■ TASK TO COMPLETE ■
From the data that follows, print exactly the lines starting at the one containing "import random" and ending at the one containing "made[o].matrix_parent_inverse = o.matrix_parent_inverse"; include both of them and nothing more.

++++ GIVEN INFORMATION

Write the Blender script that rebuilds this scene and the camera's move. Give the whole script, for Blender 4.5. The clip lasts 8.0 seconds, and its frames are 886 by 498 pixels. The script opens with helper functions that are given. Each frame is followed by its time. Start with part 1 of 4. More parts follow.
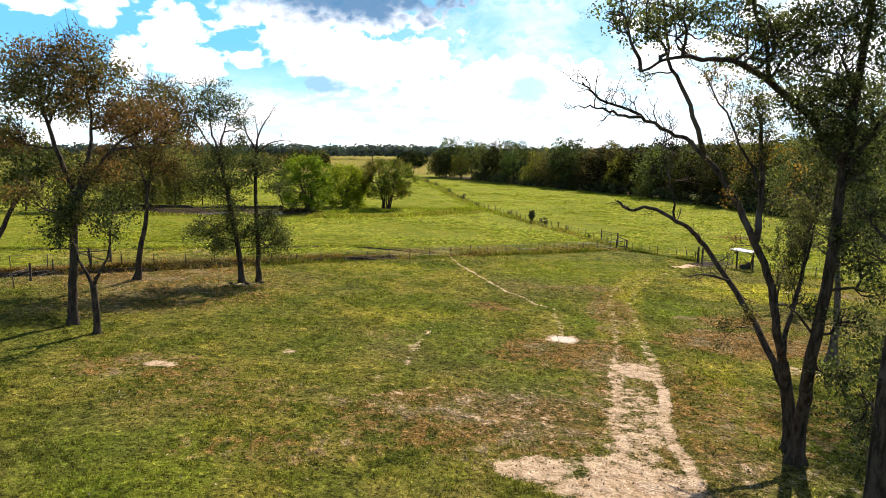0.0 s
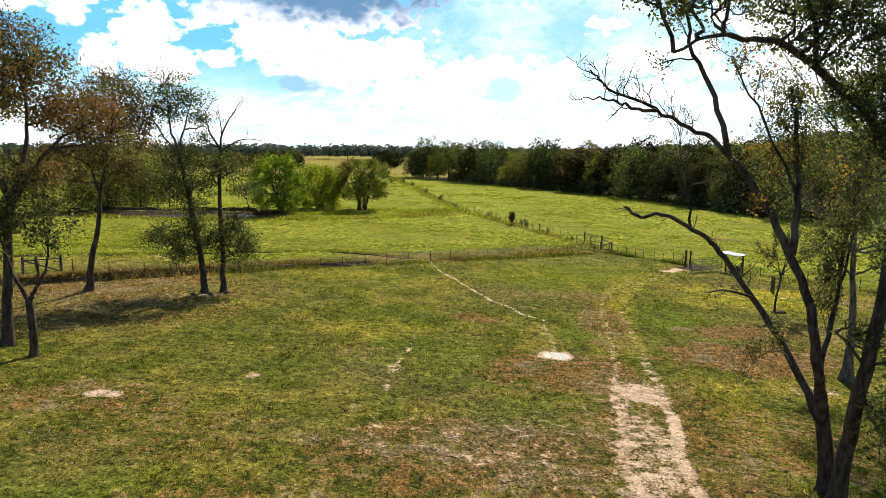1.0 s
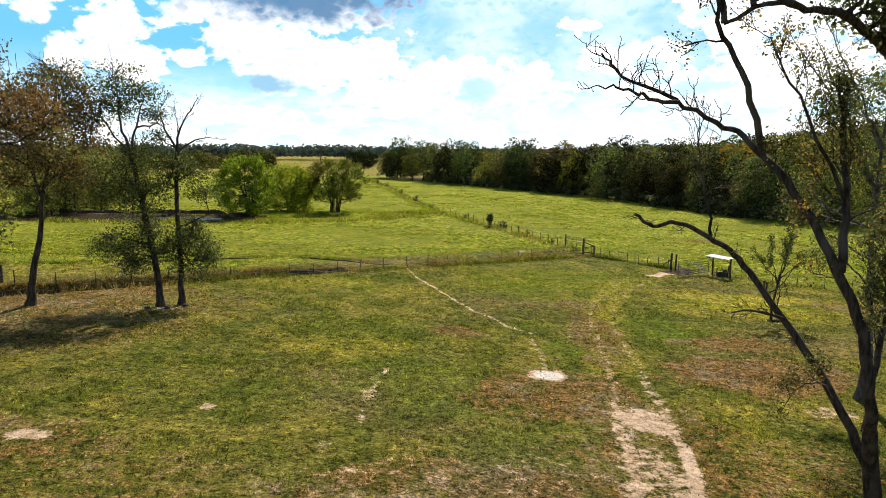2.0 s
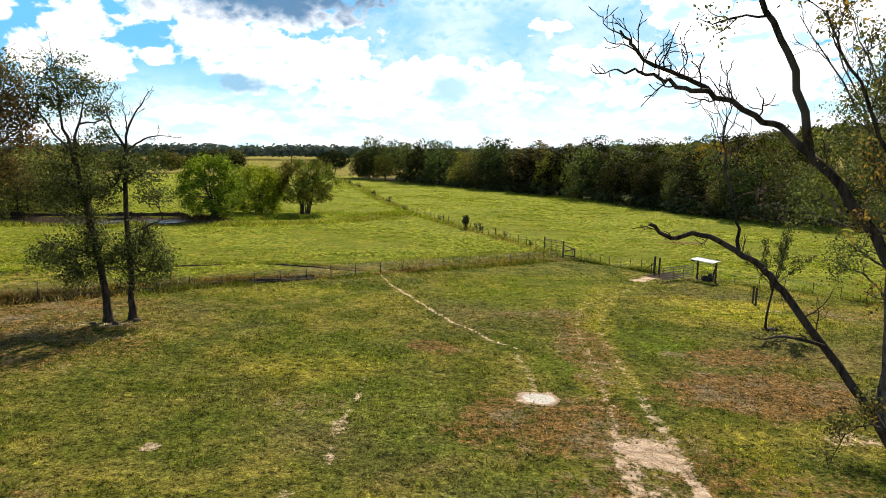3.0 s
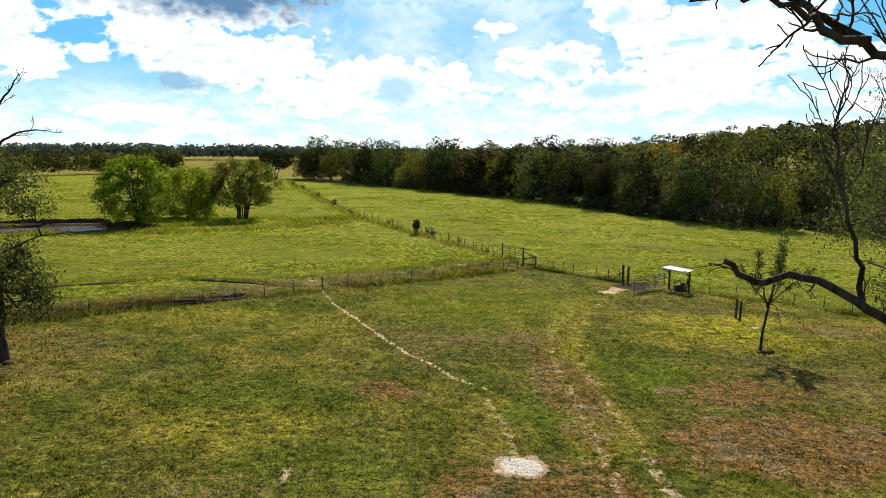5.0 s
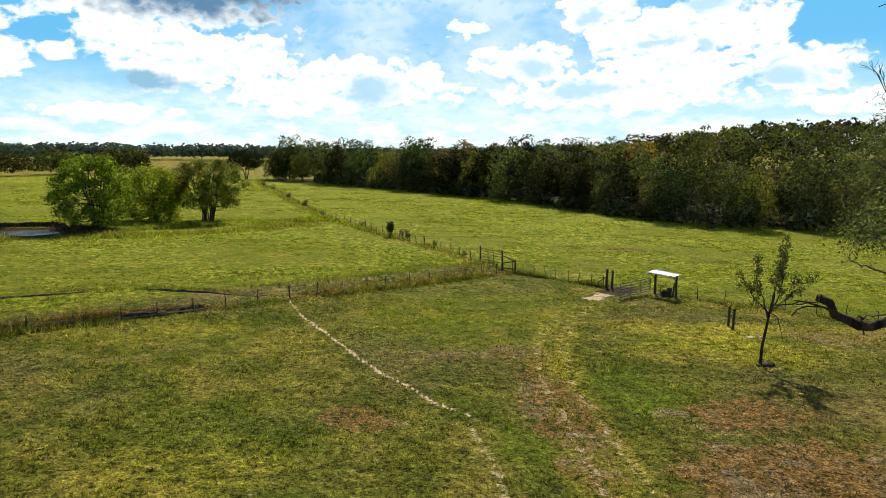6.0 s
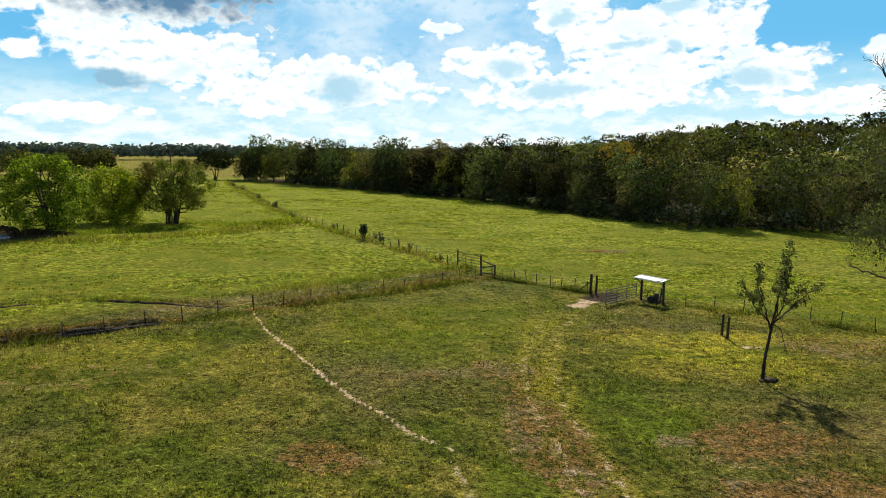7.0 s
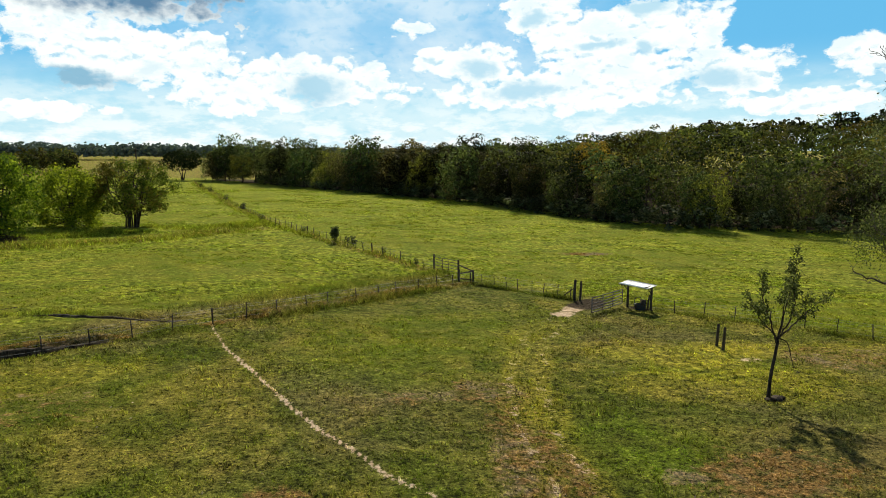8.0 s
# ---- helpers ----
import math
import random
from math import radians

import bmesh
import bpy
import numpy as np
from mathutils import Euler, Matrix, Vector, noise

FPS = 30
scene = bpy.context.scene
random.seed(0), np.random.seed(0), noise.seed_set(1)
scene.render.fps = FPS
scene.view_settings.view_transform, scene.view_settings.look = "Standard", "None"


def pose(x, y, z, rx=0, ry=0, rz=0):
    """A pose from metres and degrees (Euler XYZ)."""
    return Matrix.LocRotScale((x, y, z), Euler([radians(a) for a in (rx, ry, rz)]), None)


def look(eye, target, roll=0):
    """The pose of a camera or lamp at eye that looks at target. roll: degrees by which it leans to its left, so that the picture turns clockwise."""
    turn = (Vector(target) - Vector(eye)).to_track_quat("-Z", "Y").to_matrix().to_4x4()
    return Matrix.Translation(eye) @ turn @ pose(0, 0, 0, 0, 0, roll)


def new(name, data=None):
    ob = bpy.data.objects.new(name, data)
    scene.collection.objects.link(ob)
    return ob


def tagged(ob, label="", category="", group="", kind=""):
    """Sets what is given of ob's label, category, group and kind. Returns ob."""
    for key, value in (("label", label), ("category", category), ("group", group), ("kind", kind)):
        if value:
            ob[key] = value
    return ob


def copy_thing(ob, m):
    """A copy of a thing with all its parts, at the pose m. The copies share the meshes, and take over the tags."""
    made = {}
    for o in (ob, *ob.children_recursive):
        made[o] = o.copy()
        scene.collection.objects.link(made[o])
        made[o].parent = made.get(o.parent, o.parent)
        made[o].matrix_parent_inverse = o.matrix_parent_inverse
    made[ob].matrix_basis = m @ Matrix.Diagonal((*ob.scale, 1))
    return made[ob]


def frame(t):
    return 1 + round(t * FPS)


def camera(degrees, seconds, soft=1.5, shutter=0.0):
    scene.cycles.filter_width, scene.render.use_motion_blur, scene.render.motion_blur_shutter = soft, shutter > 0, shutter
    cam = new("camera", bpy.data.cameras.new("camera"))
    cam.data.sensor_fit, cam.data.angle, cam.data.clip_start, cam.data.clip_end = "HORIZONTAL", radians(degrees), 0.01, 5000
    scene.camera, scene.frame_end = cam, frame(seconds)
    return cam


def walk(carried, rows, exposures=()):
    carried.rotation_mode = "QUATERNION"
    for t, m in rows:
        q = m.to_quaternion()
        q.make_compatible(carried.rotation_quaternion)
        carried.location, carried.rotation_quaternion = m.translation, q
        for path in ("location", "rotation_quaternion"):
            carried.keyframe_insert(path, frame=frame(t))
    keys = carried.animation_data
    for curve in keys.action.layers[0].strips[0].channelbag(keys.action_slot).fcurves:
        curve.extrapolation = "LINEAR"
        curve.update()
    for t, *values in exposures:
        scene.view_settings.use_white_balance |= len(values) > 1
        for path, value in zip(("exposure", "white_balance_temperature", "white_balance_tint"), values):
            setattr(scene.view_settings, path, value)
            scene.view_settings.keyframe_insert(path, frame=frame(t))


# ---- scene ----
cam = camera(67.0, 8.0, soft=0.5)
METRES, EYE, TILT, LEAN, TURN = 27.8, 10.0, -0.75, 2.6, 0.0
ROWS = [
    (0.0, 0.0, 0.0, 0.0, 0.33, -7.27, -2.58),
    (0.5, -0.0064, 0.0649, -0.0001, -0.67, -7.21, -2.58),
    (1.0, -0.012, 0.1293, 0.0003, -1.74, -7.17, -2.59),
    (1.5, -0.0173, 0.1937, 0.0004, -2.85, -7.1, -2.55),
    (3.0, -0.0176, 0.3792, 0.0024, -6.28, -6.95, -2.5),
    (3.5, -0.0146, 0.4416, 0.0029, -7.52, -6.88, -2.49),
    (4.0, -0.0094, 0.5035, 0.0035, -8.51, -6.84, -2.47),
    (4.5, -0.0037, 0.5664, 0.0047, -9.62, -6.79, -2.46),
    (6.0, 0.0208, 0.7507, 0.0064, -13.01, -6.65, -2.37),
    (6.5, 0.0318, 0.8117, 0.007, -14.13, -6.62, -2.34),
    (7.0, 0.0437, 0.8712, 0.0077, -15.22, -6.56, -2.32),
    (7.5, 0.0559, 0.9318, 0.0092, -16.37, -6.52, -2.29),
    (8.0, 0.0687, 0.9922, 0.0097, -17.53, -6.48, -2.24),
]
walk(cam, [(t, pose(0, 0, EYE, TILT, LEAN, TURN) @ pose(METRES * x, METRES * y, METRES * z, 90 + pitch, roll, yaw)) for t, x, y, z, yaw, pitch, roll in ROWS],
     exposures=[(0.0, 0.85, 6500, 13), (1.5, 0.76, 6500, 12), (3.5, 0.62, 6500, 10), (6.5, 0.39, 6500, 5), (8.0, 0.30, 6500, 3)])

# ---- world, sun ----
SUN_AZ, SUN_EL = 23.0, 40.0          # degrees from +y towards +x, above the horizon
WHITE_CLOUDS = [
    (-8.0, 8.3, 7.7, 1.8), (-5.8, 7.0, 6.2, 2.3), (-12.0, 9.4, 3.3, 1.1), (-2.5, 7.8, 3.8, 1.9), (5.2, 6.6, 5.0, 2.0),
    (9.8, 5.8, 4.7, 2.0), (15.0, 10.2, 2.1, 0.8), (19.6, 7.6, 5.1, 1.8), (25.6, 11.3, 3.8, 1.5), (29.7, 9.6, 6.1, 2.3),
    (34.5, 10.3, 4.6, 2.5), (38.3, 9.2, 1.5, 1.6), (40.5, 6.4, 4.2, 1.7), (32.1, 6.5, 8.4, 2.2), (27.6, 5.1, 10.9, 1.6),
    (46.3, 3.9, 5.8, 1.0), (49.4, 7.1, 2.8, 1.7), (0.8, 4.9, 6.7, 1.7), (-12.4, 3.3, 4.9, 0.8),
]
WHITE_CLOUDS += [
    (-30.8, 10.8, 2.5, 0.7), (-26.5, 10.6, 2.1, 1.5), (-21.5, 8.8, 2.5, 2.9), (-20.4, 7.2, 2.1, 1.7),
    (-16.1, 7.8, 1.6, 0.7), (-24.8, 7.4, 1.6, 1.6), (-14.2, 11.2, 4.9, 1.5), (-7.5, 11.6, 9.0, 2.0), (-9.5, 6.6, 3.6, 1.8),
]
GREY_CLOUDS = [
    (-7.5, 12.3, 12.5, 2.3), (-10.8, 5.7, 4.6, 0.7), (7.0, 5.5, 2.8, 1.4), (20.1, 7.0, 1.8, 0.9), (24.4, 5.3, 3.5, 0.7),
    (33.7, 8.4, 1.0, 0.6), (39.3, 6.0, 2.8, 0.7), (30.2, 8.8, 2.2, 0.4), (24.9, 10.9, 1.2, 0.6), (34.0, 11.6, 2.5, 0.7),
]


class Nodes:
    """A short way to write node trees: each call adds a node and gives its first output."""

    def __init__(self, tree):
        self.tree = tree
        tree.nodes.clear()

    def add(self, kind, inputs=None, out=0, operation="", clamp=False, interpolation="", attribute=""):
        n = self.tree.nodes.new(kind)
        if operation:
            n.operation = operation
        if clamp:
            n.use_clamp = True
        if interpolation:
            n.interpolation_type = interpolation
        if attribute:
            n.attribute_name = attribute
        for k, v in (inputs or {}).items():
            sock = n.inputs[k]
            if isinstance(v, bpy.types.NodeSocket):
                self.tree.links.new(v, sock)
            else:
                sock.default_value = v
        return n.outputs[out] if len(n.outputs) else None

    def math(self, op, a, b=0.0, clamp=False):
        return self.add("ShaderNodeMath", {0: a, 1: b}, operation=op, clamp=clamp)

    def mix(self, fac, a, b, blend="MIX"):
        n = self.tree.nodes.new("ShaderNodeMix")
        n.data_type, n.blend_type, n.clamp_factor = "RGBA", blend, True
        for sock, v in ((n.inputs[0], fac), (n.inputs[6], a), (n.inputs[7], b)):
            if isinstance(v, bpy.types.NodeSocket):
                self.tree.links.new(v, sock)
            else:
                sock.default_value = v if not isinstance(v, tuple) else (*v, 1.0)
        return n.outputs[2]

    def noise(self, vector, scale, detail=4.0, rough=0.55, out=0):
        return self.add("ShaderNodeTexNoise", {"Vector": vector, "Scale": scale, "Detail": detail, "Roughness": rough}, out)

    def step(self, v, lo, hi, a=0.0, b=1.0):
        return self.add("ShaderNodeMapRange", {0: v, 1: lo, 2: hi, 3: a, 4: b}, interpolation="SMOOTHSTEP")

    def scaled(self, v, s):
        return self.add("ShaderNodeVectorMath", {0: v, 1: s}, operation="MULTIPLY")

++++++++

■ FINISHED ANSWER ■
import random
from math import radians

import bmesh
import bpy
import numpy as np
from mathutils import Euler, Matrix, Vector, noise

FPS = 30
scene = bpy.context.scene
random.seed(0), np.random.seed(0), noise.seed_set(1)
scene.render.fps = FPS
scene.view_settings.view_transform, scene.view_settings.look = "Standard", "None"


def pose(x, y, z, rx=0, ry=0, rz=0):
    """A pose from metres and degrees (Euler XYZ)."""
    return Matrix.LocRotScale((x, y, z), Euler([radians(a) for a in (rx, ry, rz)]), None)


def look(eye, target, roll=0):
    """The pose of a camera or lamp at eye that looks at target. roll: degrees by which it leans to its left, so that the picture turns clockwise."""
    turn = (Vector(target) - Vector(eye)).to_track_quat("-Z", "Y").to_matrix().to_4x4()
    return Matrix.Translation(eye) @ turn @ pose(0, 0, 0, 0, 0, roll)


def new(name, data=None):
    ob = bpy.data.objects.new(name, data)
    scene.collection.objects.link(ob)
    return ob


def tagged(ob, label="", category="", group="", kind=""):
    """Sets what is given of ob's label, category, group and kind. Returns ob."""
    for key, value in (("label", label), ("category", category), ("group", group), ("kind", kind)):
        if value:
            ob[key] = value
    return ob


def copy_thing(ob, m):
    """A copy of a thing with all its parts, at the pose m. The copies share the meshes, and take over the tags."""
    made = {}
    for o in (ob, *ob.children_recursive):
        made[o] = o.copy()
        scene.collection.objects.link(made[o])
        made[o].parent = made.get(o.parent, o.parent)
        made[o].matrix_parent_inverse = o.matrix_parent_inverse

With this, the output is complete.